Migration considerations for professional services firms
ERP migration in professional services environments is often complicated by fragmented source systems. Time tracking may live in one tool, accounting in another, CRM in a third, and project forecasting in spreadsheets. Migration planning should prioritize master data quality, open project balances, contract structures, billing history, resource records, and reporting definitions. Firms should also decide early which historical data needs to be migrated versus archived.
A common mistake is treating migration as a technical import exercise rather than a business model redesign. If the target deployment is governance-first, legacy exceptions should be challenged aggressively. If the target deployment is customization-first, firms should still avoid carrying forward obsolete logic. Odoo migration projects are most successful when data cleansing, process harmonization, and reporting redesign are handled together.

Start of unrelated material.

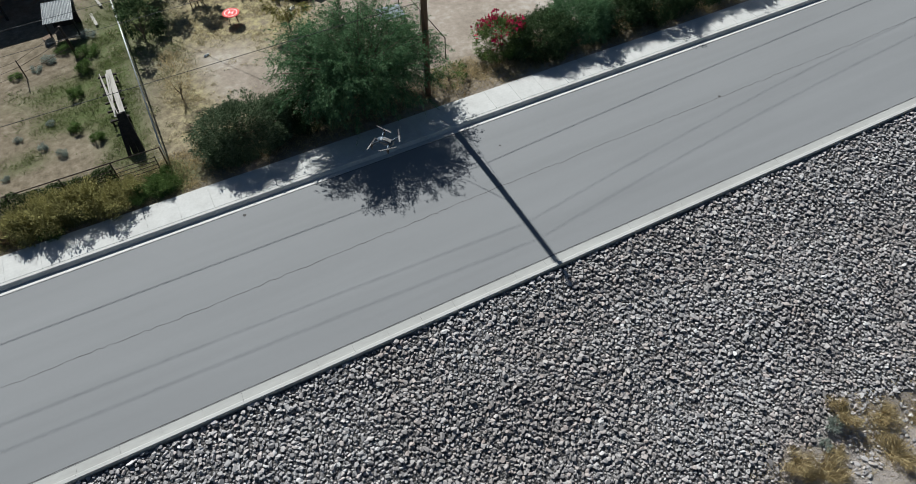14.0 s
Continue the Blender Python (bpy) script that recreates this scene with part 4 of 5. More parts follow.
def rounded_bush(name, label, x, y, radii, material, seed, n, per, group="", extra=None):
    rng = np.random.default_rng(seed)
    t = empty(name, place(None, x, y), label, "shrub", group)
    v, f = crown_cloud(rng, n, per, (0, 0, radii[2] * 0.75), radii, 0.1, (0.1, 0.45), droop=0.1, shell=0.72, low=-0.75, lump=0.16)
    v[:, 2] = np.maximum(v[:, 2], rng.uniform(0, 0.1, len(v)))
    part("crown", mesh_of("crown", v, f, material), material, t)
    bm = bmesh.new()
    limbs(bm, rng, (0, 0, -0.1), (0, 0, radii[2] * 1.2), 6, radii[0] * 0.6, 0.06)
    part("stems", bm, M["bark"], t, "brown woody stems")
    if extra:
        v, f = crown_cloud(rng, extra[0], 6, (extra[3], extra[4], radii[2] * 0.75), np.array(radii) * extra[2], 0.16, (0.17, 0.7), droop=-0.2, shell=0.85, low=0.45, lump=0.2)
        part("blossom", mesh_of("blossom", v, f, extra[1]), extra[1], t, "crimson blossom")
    return t


M["hedge_top"] = m_foliage("greyish_hedge_leaf", (0.036, 0.064, 0.03), (0.185, 0.235, 0.14))
rounded_bush("hedge_bush", "large rounded dark green bush beside the sidewalk", 0.3, -21.8, (2.35, 1.65, 1.42), M["hedge_top"], 51, 3000, 17)
rounded_bush("hedge_bush", "dark green trimmed bush in the hedge row", -3.2, -22.3, (1.6, 1.3, 1.05), M["hedge"], 52, 1300, 16)
rounded_bush("flowering_bush", "bush with crimson blossom at the end of the hedge", -16.2, -22.6, (1.7, 1.3, 1.2), M["leaf_y"], 53, 1000, 14, extra=(95, M["flower"], 1.05, 0.0, -0.2))
for k, (x, rx, mat) in enumerate(((-18.6, 1.9, "hedge"), (-21.4, 2.0, "sage"), (-24.4, 2.2, "hedge"), (-27.6, 2.2, "hedge"), (-30.8, 2.2, "hedge"), (-34.0, 2.2, "hedge"), (-37.5, 2.4, "hedge"), (-41.0, 2.4, "hedge"))):
    rounded_bush("hedge_bush", "dark green bush in the hedge along the sidewalk", x, -21.8 - 0.15 * (k % 3), (rx * 1.08, 1.6, 1.2 + 0.2 * (k % 2)), M[mat] if mat != "sage" else M["mesq"], 60 + k, 2100 if k < 4 else 1200, 16, "hedge row")
rounded_bush("hedge_bush", "small green bush at the foot of the pole", -12.0, -21.6, (1.0, .8, .6), M["leaf_y"], 71, 120, 9)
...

Which businesses should choose Odoo
Odoo is a strong fit for professional services firms that want a modular ERP platform, need flexibility in deployment strategy, and are looking to unify CRM, project operations, finance, invoicing, and reporting in a more integrated environment. It is especially attractive for firms that have outgrown disconnected business software but do not want the cost structure or rigidity often associated with larger enterprise suites. Odoo is also well suited to organizations that value phased modernization, where the ERP can be expanded over time rather than deployed as a single large transformation.

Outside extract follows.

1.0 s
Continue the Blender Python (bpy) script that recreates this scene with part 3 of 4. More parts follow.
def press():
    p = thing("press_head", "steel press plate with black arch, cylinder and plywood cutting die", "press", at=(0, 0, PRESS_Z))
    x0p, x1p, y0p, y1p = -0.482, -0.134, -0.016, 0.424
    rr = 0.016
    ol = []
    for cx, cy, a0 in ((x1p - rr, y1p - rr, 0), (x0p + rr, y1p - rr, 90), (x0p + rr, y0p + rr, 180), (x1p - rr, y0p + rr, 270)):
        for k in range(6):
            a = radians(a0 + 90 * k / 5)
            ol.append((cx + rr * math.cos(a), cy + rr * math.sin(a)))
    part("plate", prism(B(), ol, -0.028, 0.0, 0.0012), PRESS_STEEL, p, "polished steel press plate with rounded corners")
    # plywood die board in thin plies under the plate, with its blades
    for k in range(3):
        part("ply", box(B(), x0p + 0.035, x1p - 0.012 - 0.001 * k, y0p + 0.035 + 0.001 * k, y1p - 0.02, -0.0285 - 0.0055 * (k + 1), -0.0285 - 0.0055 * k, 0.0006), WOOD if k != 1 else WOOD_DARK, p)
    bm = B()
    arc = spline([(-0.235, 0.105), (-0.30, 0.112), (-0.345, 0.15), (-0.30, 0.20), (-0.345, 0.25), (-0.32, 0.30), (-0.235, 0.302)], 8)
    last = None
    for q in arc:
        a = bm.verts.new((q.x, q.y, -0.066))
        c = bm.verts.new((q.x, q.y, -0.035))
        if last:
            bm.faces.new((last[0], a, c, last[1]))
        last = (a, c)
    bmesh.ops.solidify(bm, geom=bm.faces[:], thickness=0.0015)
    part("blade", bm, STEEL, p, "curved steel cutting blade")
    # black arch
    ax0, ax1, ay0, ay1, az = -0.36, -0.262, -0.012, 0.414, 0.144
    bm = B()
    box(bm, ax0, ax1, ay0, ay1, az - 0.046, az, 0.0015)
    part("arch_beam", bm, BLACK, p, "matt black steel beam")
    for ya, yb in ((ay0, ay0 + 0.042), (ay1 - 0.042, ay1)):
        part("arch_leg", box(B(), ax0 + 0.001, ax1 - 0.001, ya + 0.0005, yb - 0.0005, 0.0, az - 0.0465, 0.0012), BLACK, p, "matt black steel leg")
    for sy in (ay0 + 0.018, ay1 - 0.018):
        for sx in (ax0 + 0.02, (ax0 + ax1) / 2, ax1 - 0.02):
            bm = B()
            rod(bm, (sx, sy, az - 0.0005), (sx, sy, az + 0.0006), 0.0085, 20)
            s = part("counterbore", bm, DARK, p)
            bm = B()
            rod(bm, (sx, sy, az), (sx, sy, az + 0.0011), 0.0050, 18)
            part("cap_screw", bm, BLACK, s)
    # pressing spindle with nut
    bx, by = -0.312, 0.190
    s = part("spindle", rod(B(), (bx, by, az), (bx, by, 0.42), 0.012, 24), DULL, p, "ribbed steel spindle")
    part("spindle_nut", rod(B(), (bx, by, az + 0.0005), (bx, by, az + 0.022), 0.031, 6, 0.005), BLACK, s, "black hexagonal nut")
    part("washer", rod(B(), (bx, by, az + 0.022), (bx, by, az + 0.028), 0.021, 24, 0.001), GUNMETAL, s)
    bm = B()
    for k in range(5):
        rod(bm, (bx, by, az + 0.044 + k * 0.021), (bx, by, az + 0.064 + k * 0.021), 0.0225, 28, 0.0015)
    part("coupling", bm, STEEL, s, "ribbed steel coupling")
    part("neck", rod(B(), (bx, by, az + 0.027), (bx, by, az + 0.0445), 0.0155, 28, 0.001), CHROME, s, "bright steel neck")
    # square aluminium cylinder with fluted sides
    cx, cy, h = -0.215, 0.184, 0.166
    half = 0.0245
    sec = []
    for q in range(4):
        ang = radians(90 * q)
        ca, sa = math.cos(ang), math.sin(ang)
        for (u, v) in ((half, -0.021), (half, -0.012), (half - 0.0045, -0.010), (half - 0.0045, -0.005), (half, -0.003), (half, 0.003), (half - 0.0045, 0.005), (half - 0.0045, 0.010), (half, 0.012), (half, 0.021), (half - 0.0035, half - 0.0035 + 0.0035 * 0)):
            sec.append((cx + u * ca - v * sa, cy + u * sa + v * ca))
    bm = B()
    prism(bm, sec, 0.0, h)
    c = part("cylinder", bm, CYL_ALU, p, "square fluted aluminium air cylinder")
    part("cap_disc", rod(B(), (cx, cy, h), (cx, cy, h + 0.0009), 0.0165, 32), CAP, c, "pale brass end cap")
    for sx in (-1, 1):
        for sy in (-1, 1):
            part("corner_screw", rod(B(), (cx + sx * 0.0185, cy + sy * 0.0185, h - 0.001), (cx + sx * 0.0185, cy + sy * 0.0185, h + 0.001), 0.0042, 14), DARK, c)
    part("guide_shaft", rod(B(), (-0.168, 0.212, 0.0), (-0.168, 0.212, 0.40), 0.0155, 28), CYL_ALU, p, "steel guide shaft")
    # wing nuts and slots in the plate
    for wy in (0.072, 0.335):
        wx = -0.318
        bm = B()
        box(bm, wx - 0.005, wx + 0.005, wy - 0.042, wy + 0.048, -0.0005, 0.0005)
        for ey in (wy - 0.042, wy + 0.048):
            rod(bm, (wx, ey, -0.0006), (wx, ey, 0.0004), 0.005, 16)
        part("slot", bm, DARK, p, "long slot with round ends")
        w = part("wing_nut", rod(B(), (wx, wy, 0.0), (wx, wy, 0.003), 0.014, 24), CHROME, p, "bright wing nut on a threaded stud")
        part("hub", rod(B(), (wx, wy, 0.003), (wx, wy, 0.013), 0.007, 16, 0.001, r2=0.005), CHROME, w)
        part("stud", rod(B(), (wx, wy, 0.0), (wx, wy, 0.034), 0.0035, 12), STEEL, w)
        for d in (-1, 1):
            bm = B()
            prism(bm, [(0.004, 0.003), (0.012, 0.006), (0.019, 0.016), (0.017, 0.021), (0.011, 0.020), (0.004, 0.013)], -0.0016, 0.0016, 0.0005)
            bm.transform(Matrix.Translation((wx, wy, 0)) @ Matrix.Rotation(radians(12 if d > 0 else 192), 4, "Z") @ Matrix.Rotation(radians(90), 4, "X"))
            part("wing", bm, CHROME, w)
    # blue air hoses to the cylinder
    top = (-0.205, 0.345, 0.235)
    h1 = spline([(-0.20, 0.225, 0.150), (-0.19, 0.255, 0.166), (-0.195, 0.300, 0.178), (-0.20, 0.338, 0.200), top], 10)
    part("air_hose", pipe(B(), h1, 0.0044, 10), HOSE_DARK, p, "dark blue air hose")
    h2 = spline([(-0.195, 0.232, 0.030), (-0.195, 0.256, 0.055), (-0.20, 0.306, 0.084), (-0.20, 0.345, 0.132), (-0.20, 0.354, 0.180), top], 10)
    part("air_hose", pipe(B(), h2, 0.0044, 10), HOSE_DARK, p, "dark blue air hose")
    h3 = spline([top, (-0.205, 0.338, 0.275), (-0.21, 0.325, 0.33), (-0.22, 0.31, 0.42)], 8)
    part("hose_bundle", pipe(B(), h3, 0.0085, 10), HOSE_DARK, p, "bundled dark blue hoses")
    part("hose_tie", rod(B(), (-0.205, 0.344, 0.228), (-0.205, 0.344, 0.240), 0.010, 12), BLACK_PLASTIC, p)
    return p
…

Which businesses may prefer a more standardized alternative
Some firms may prefer a more standardized SaaS ERP alternative if they have highly conventional service workflows, limited appetite for solution design decisions, and a strong preference for vendor-controlled governance. This can be appropriate for smaller firms with simple billing models, minimal integration requirements, and no strategic need for differentiated process design. In those cases, the value of flexibility may be lower than the value of simplicity.
Executive decision guidance
Executives should evaluate ERP deployment options by asking three questions. First, where does the firm truly need differentiation: pricing, project delivery, resource management, financial control, or reporting? Second, how much internal capability exists to govern customization, integrations, and release management? Third, what is the cost of forcing the business into standard workflows versus the cost of supporting a more flexible architecture? The right answer is usually not the most customizable platform or the most standardized one. It is the model that delivers enough control to support the operating model without creating unnecessary technical debt.
- Select a governance-first deployment when speed, standardization, and lower administrative overhead are the top priorities.
- Select a balanced Odoo deployment when the firm needs moderate customization, integrated operations, and a scalable modernization path.
- Select a customization-first deployment when contract complexity, multi-entity reporting, compliance, or differentiated service operations create real business requirements that standard SaaS cannot support cleanly.
Final assessment
In this business software comparison, the central tradeoff is clear: cloud governance reduces complexity and improves consistency, while customization expands operational fit and strategic flexibility. For professional services firms, Odoo stands out because it allows organizations to choose where they sit on that spectrum rather than forcing a single deployment model. The strongest outcomes usually come from disciplined selectivity: standardize what is not strategic, customize what materially affects profitability and control, and choose a deployment model that the organization can realistically govern over time.